If the image -> histogram mapping isn’t a part of the nn then can we still rely on the ops based approach to automatically compute the gradient? It makes sense to me that we can because the gradient that we’re solving for is the one within the histogram space, which is the space we want to move in, but I want to be sure that that mapping to histogram space happening outside of the nn isn’t violating some assumption.

(kelvin) #4

Tensorflow is creating a graph of operations to backprop against. If one part of the graph is disconnected (image->histogram) it doesn’t know how to flow the gradients across it.

(kelvin) #5

There is a histogram operation:
https://www.tensorflow.org/api_docs/python/tf/histogram_fixed_width

You might need to write a custom op for your use case though:

(Jeremy Howard) #6

Note that if you do want to wrap a tf function with a keras layer, you can use my ReflectionPadding example (which basically just wraps `tf.pad`) as an example to work from.

(Even Oldridge) #7

Presumably if I could wrap it in a lambda function then it would be a part of the graph? (which should be doable for histograms, but maybe not for some of the other operations I want to do)
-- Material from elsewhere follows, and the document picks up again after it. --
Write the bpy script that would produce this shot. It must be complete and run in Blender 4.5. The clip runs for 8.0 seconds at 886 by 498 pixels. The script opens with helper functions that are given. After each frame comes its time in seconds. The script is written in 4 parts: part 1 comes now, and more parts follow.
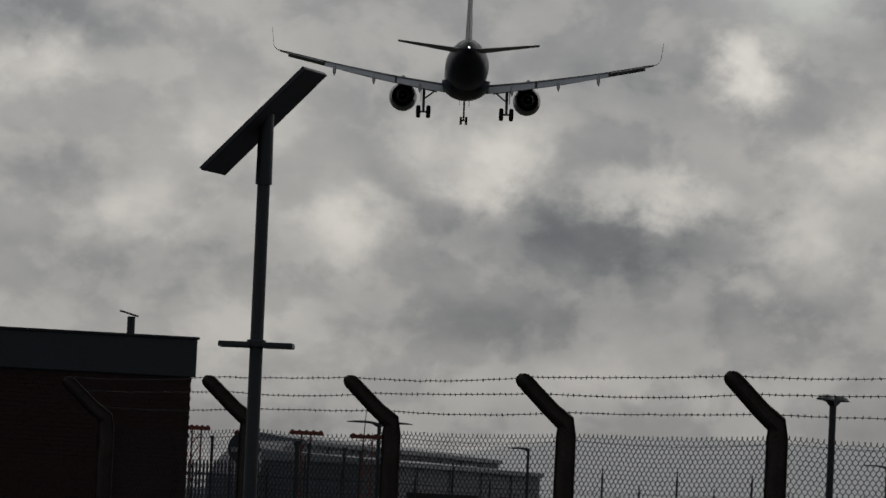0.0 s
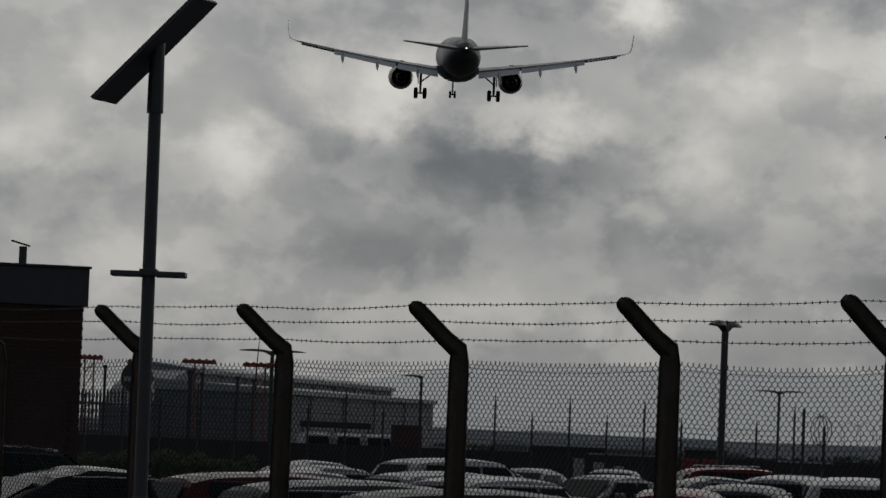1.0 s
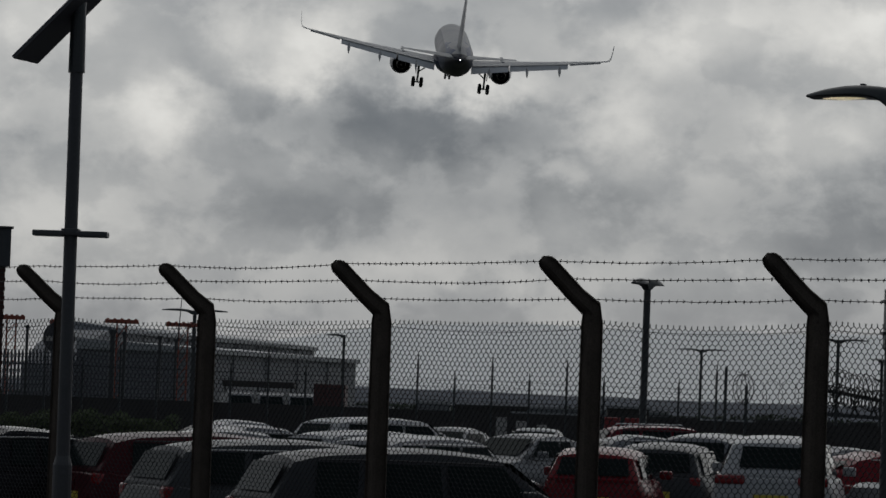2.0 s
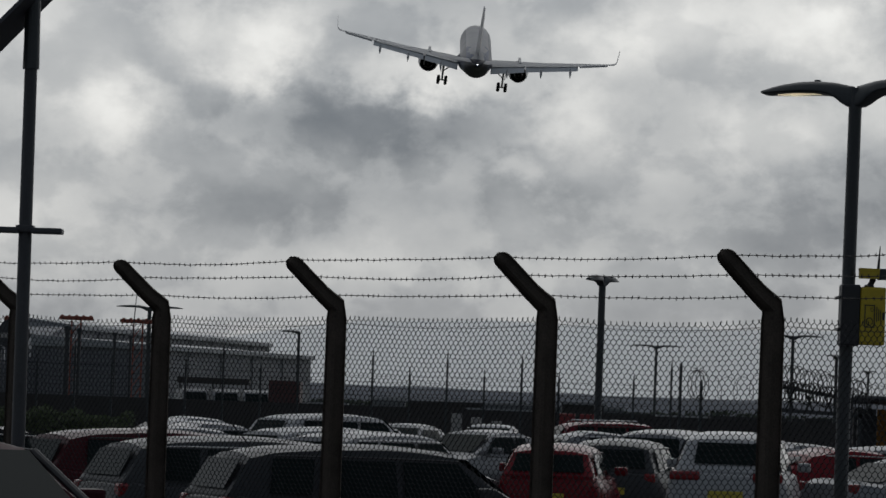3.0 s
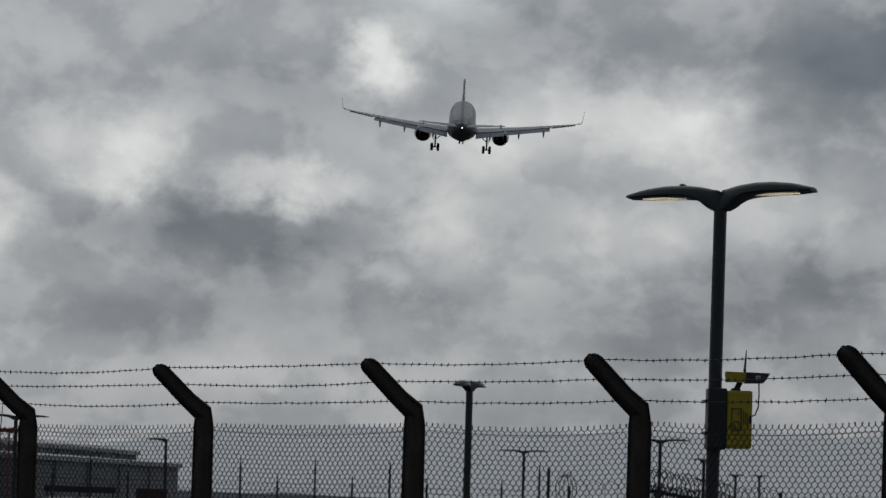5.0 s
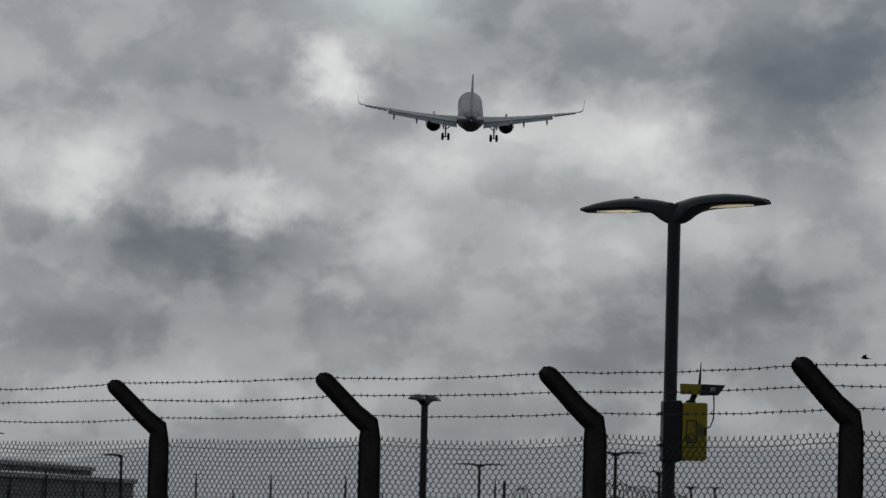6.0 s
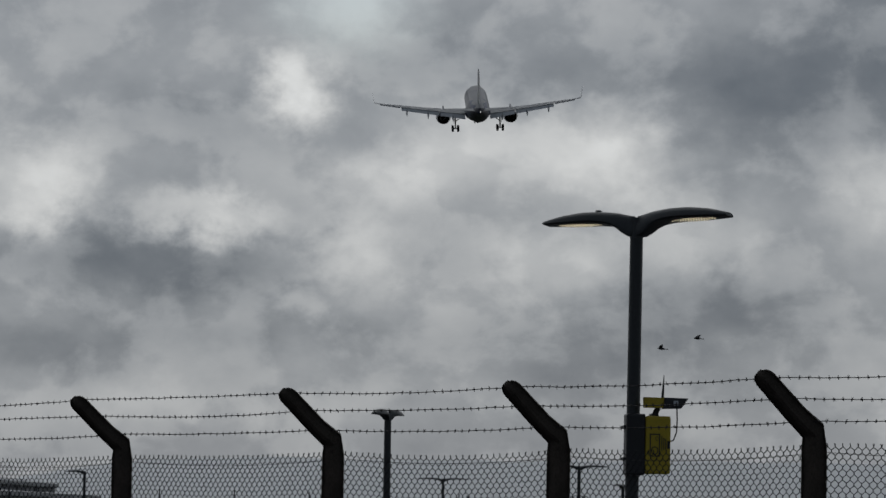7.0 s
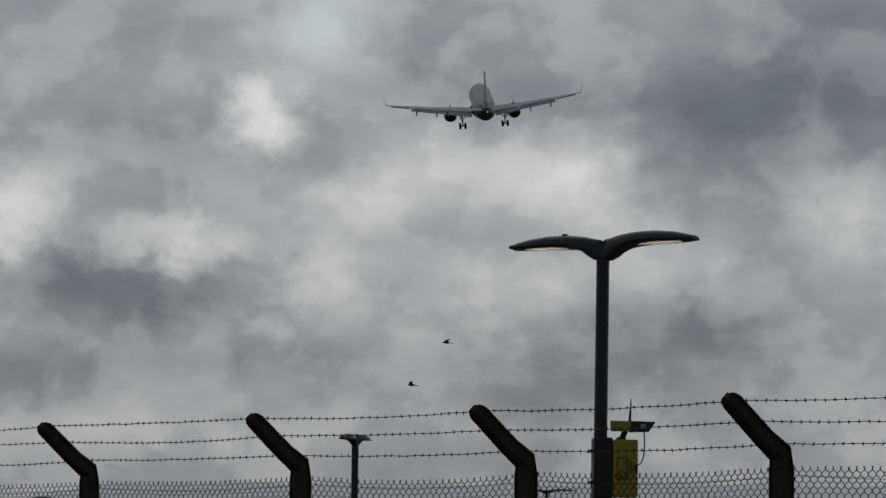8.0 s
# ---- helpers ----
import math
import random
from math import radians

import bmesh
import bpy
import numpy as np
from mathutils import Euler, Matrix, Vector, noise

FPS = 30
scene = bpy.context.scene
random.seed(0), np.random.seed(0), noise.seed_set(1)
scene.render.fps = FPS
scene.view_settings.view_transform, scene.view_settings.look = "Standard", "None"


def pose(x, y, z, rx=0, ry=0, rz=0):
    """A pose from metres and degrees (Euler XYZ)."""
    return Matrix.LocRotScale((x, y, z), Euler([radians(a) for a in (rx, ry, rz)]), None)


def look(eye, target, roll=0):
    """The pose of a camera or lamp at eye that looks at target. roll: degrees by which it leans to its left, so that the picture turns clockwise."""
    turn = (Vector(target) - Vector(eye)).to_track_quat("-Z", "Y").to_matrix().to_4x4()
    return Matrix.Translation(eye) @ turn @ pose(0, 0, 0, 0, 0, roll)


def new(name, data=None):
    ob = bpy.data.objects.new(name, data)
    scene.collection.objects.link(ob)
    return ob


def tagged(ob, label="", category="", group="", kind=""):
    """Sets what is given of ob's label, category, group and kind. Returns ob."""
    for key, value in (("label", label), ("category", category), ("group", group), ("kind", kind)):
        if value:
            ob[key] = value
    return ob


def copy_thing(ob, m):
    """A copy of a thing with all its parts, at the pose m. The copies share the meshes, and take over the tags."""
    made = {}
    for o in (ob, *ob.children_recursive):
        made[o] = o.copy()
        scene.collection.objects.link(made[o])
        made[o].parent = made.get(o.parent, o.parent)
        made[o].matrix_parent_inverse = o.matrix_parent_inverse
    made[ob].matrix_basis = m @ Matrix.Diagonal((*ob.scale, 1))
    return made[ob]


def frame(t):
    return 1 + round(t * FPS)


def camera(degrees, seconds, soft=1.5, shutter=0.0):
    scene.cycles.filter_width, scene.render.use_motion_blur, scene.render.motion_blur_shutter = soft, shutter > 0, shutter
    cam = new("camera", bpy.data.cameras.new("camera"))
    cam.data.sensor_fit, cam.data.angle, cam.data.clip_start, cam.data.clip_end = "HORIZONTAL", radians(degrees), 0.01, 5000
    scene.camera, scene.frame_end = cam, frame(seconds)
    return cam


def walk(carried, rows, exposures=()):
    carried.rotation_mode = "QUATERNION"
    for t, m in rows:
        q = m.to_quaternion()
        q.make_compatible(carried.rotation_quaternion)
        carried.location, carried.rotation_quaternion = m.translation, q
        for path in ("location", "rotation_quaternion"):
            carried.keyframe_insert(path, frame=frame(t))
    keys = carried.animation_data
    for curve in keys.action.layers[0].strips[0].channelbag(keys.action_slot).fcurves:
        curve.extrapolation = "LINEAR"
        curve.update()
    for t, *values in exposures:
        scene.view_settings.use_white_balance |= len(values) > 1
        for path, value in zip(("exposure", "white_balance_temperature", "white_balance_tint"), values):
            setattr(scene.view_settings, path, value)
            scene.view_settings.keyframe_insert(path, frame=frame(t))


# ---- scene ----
cam = camera(11.0, 8.0)
CAM_H = 1.85
# seconds, yaw, pitch, roll: the camera stands still and is turned by hand
TURNS = [
    (0.0, 3.317, 3.327, 2.723), (0.5, 2.643, 2.892, 2.451), (1.0, 1.935, 2.486, 2.319), (1.5, 1.394, 2.214, 2.187), (1.7, 1.196, 2.115, 2.179),
    (2.8, 0.491, 1.954, 2.120), (3.0, 0.385, 1.989, 2.110), (3.5, 0.000, 2.256, 2.000), (4.0, -0.496, 2.717, 1.944), (4.5, -0.895, 3.077, 1.861),
    (4.7, -1.035, 3.213, 1.788), (6.0, -1.800, 3.549, 1.281), (6.5, -2.037, 3.631, 1.149), (7.0, -2.265, 3.740, 0.975), (7.5, -2.479, 3.881, 0.847),
    (8.0, -2.679, 4.050, 0.677)]


def aim(yaw, pitch, roll):
    y, p = radians(yaw), radians(pitch)
    eye = Vector((0, 0, CAM_H))
    ahead = Vector((-math.sin(y) * math.cos(p), math.cos(y) * math.cos(p), math.sin(p)))
    return look(eye, eye + ahead * 10, roll)


walk(cam, [(t, aim(a, b, c)) for t, a, b, c in TURNS],
     exposures=[(0.0, -0.12, 6650, 10), (1.5, 0.0, 6450, 9), (3.0, 0.34, 6300, 9), (3.5, 0.42, 6300, 9), (4.0, 0.48, 6250, 9), (4.5, 0.24, 6200, 9), (6.0, 0.0, 6150, 9), (8.0, -0.06, 6150, 9)])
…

Does a lambda function then need to be made up entirely of ops? I didn’t realize that was a requirement.

It looks like I’m going to have to bone up on my calculus in order to figure out what the derivatives are for the loss function i’m working on.

Thanks for the detailed answers here, it’s really helped me understand loss functions as they relate to keras and tensorflow much better.

(Even Oldridge) #8

Thanks. That’s a helpful starting point.

(SAEED) #9

I’m confused in how to get loss function work properly. For instance, if I have image segmentation task, and the loss is 1- dice coef. Then the I think I should have the custom function to be (1/2*(1-dice coef)^2. correct? I’m using keras.